Her nefis bir gün ölümü tadacaktır.
Amenna, unutsa da, bir müddet ölümsüz gibi yaşasa da, ‘ibret’ vesikası olarak karşılaşılan dünya yaşanmışlıklarından ders alamasak da nefis özüne yani toprağa bir gün dönecektir.
Klavyenin başında yine bir seçim sohbetine başlayacaktım ki, Yozgatlı hemşehrimiz, eski milletvekili Dr. Mahmut Orhan’ın vefat haberini aldım.
Şahsen tanımıyorum, hatta bir yakının vesilesi ile fotoğrafından gördüm.
Allah mekanını cennet eylesin, rahmet diliyorum.
Bir siyasetçinin üstelik üç dönem milletvekilliği yapmış doktor bir siyasetçinin vefatı derin düşüncelere sevk etti bir anda.
Bir yanda yarış içinde olan, kıyasıya, canhıraş mücadele veren siyasi kişilikler,
Bir yanda son nefesle tüm saltanatı, yarışları, makamı, vip imkanları, sayın vekil iltifatlarını, doktorluk unvanını geride bırakan siyasetçi.
Siyasi partiler gibi siyasetçiler de bir gün olmaya biliyor.
Siyasi partilerin yokluğu gibi siyasetçiler de yoklukları ile unutuluyor, yerinde esen yeller yenilerini getiriyor.

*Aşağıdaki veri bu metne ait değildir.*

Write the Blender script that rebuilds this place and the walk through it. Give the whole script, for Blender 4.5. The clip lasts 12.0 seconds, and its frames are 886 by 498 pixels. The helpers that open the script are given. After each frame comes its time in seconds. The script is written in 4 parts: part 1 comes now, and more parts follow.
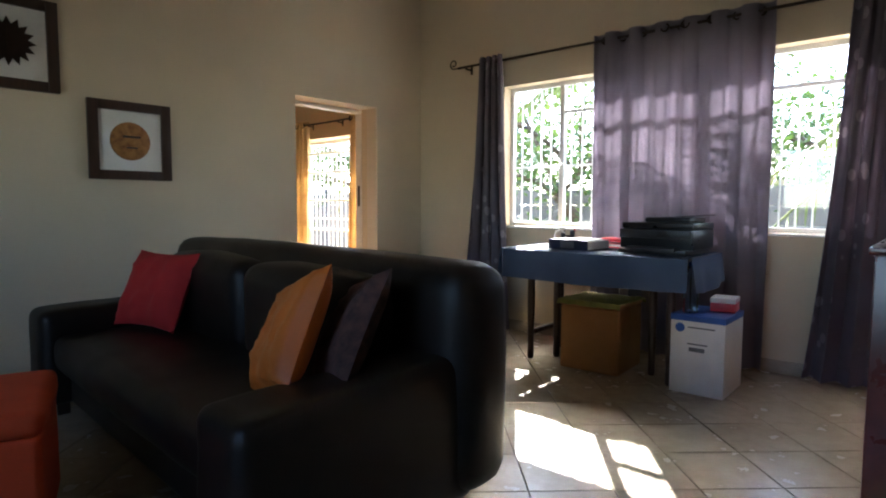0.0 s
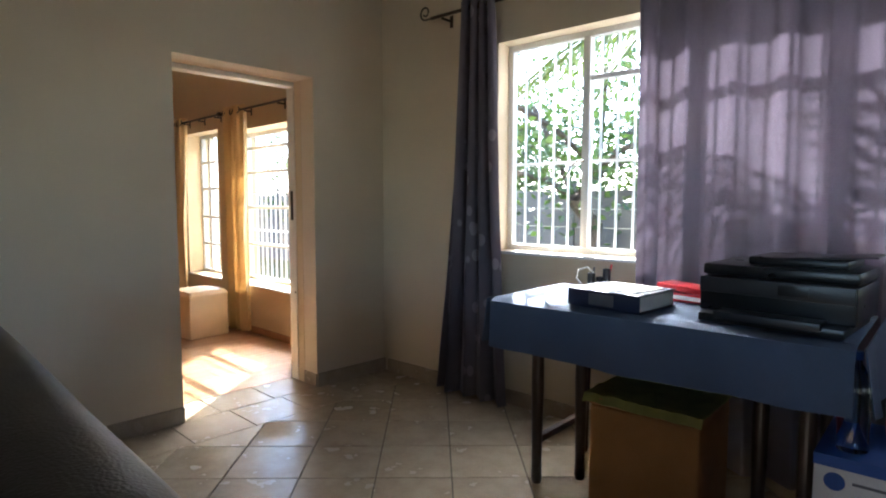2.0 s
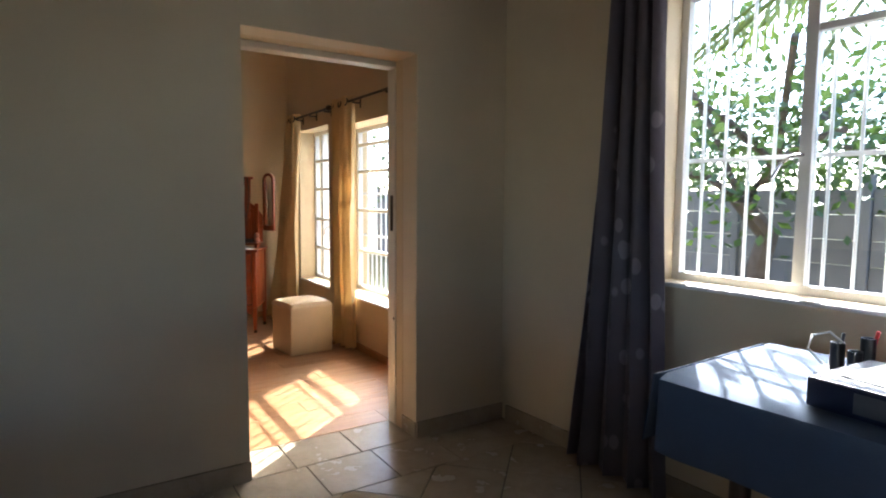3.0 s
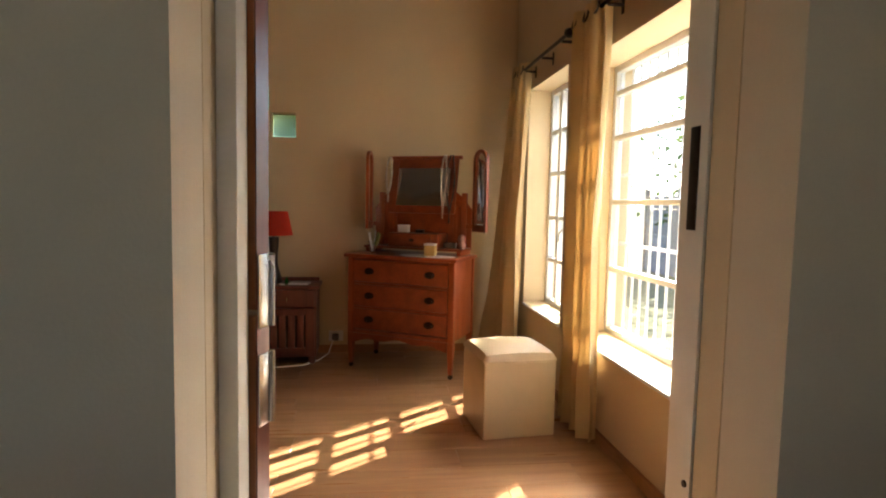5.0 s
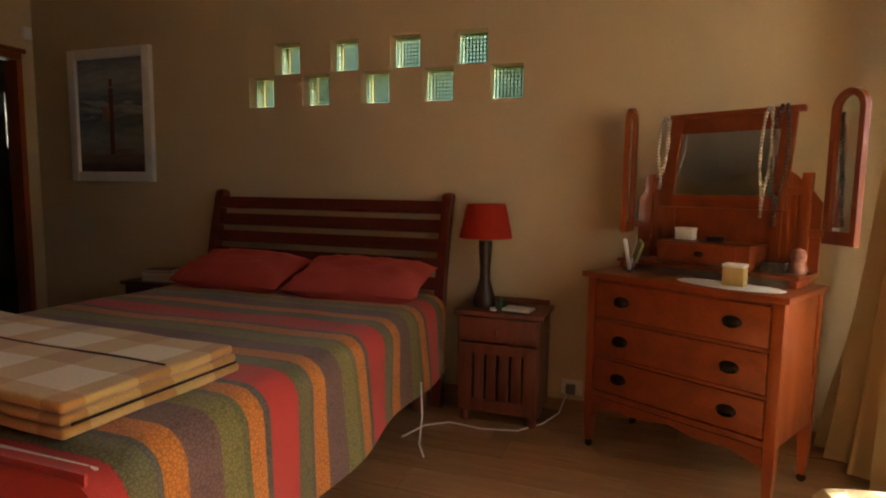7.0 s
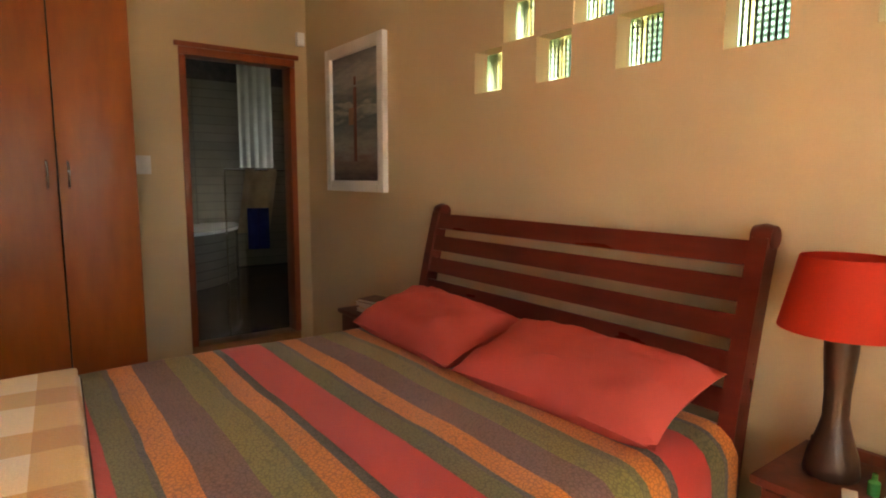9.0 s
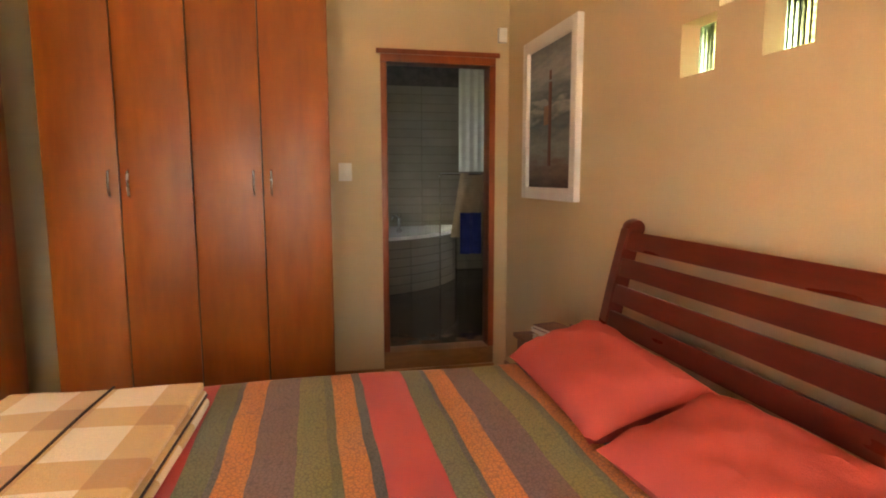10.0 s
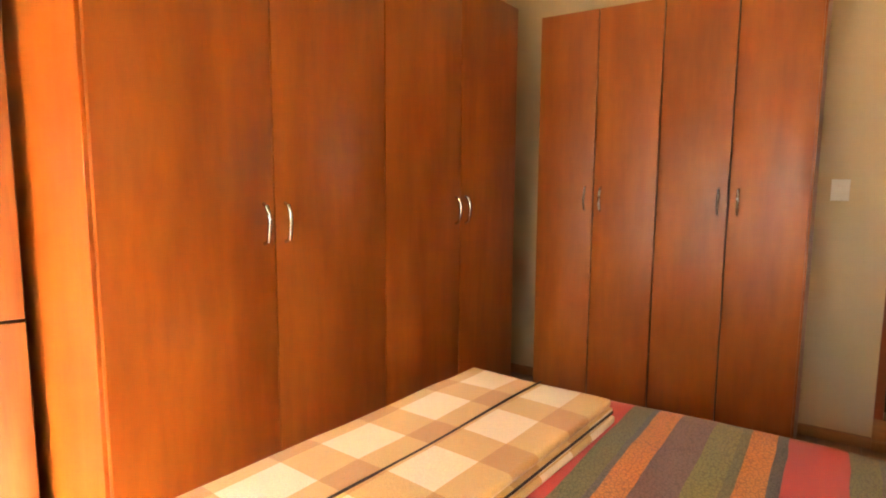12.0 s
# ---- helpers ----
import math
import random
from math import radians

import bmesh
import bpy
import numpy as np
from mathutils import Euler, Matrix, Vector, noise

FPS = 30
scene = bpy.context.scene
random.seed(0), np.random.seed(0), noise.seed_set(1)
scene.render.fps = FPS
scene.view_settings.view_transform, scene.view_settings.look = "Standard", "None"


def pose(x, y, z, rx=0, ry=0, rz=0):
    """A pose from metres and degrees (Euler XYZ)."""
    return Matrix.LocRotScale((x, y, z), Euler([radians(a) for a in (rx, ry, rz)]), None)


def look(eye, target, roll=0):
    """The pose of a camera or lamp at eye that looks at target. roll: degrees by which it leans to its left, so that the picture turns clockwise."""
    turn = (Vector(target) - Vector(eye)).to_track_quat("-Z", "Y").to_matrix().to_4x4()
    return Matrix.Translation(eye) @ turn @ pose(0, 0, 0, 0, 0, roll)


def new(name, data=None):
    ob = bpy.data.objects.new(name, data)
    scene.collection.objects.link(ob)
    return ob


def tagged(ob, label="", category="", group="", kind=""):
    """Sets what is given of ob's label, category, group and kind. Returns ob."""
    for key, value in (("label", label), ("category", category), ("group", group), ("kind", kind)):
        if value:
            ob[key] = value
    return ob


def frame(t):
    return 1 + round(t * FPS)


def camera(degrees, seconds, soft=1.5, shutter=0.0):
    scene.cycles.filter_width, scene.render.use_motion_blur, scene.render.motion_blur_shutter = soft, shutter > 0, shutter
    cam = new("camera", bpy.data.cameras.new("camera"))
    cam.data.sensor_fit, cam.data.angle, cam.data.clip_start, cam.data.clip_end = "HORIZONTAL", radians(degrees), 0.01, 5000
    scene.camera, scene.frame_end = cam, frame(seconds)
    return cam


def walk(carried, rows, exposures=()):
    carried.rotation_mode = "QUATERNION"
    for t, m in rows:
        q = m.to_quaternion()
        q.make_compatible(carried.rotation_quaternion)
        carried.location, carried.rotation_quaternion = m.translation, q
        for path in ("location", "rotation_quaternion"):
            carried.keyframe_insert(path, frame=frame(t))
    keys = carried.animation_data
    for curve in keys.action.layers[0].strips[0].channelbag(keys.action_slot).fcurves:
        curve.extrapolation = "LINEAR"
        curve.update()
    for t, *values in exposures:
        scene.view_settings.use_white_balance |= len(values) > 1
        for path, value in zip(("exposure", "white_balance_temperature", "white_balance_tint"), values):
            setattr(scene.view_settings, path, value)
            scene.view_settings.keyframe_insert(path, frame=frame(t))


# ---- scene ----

Ve bu döngü kıyamete kadar değişmeden devam edecek.
Milletvekili Mahmut Orhan da varlık ve yokluk dünyasında kendisine ayrılan bölümde rolünü oynadı ve gitti.
Ne getirdi ne götürdü?
Ve bizler, aktif siyasetçiler ne getirdiler, ne götürecekler?
Koltuk mudur, makam mıdır, unvan mıdır asıl olan!
Hz. Ömer misali ‘Ölüm var ya Ömer’ hatırlatması hangi kalbe dokunuyor?
Bir an durmak, düşünmek, sessizlik içinde ‘ben ne yapıyorum’ diye bilmek zor mu?
Pek çok siyasetçinin ‘siyasetten önce’ ve ‘siyasetten sonra’ diye ikiye ayrılan hayatlarını bilen bir gazeteci olarak konuşmak istiyorum bugün.
Siyasetten sonra ne değişti?
Yarışı kazanmak uğruna kaç yalan söyledik vaat türünden?
Kaç yemin sebepsiz yere sarf edildi?
Ya da kaç yanlış karar siyaseten doğrular sınıfına terfi etti?
Siyasi yarış uğruna verilen tavizler siyasetçinin karakterinde, ruhunda, iç dünyasında, değer yargılarında neleri getirdi neleri götürü?
Siyasetin ‘ye kürküm ye’ hesabından var olan büyülü dünyasını hayal ediyorum bir de bugün TBMM’de ay yıldızlı tabutla yolcu edilecek nefsin son durağındaki siyasetçiyi.
Amacım iç karartmak değil, bilakis bir ışık, ya da bir mum yakabilmek.
Dün Yozgat siyaseti hiç bu kadar karışmamıştı, derken aslında siyasetin değil siyasetle birlikte değişen karakterlerin durumunu tahlil etmeye çalışmıştım.
Lakin meslek hayatımda, bu tür konularda muhatapların çok da üstüne almadığını gördüm.
Ben değil, o diyerek okurlar bu tür kelamları.
Bugün son yolculuğuna uğurlanacak eski milletvekili Dr. Mahmut Orhan’a bir kere daha Allah’tan rahmet, kederli ailesi ve yakınlarına başsağlığı diliyorum.
Bugün dilim döndüğünce fani dünyada makamların, unvanların, servetin bizimle gelmeyeceği gerçeğini hatırlatmak istedim.
Bunu yaparken ayna karşımda önce kendimi görmeye çalıştığımı da bilmenizi istiyorum.
Siyaseten insan kimi zaman yanlı ve yanlış karar verebilir, o da insan olmanın fıtratından kaynaklı lakin önemli olan zaman zaman titreyip nerede yanlış yaptığını bilmektir.
Yanlışta ısrar edenler yüzünden bugün doğru bildiklerimiz yanlış, yanlışlar da doğrunun yanına geçmedi mi dostlar.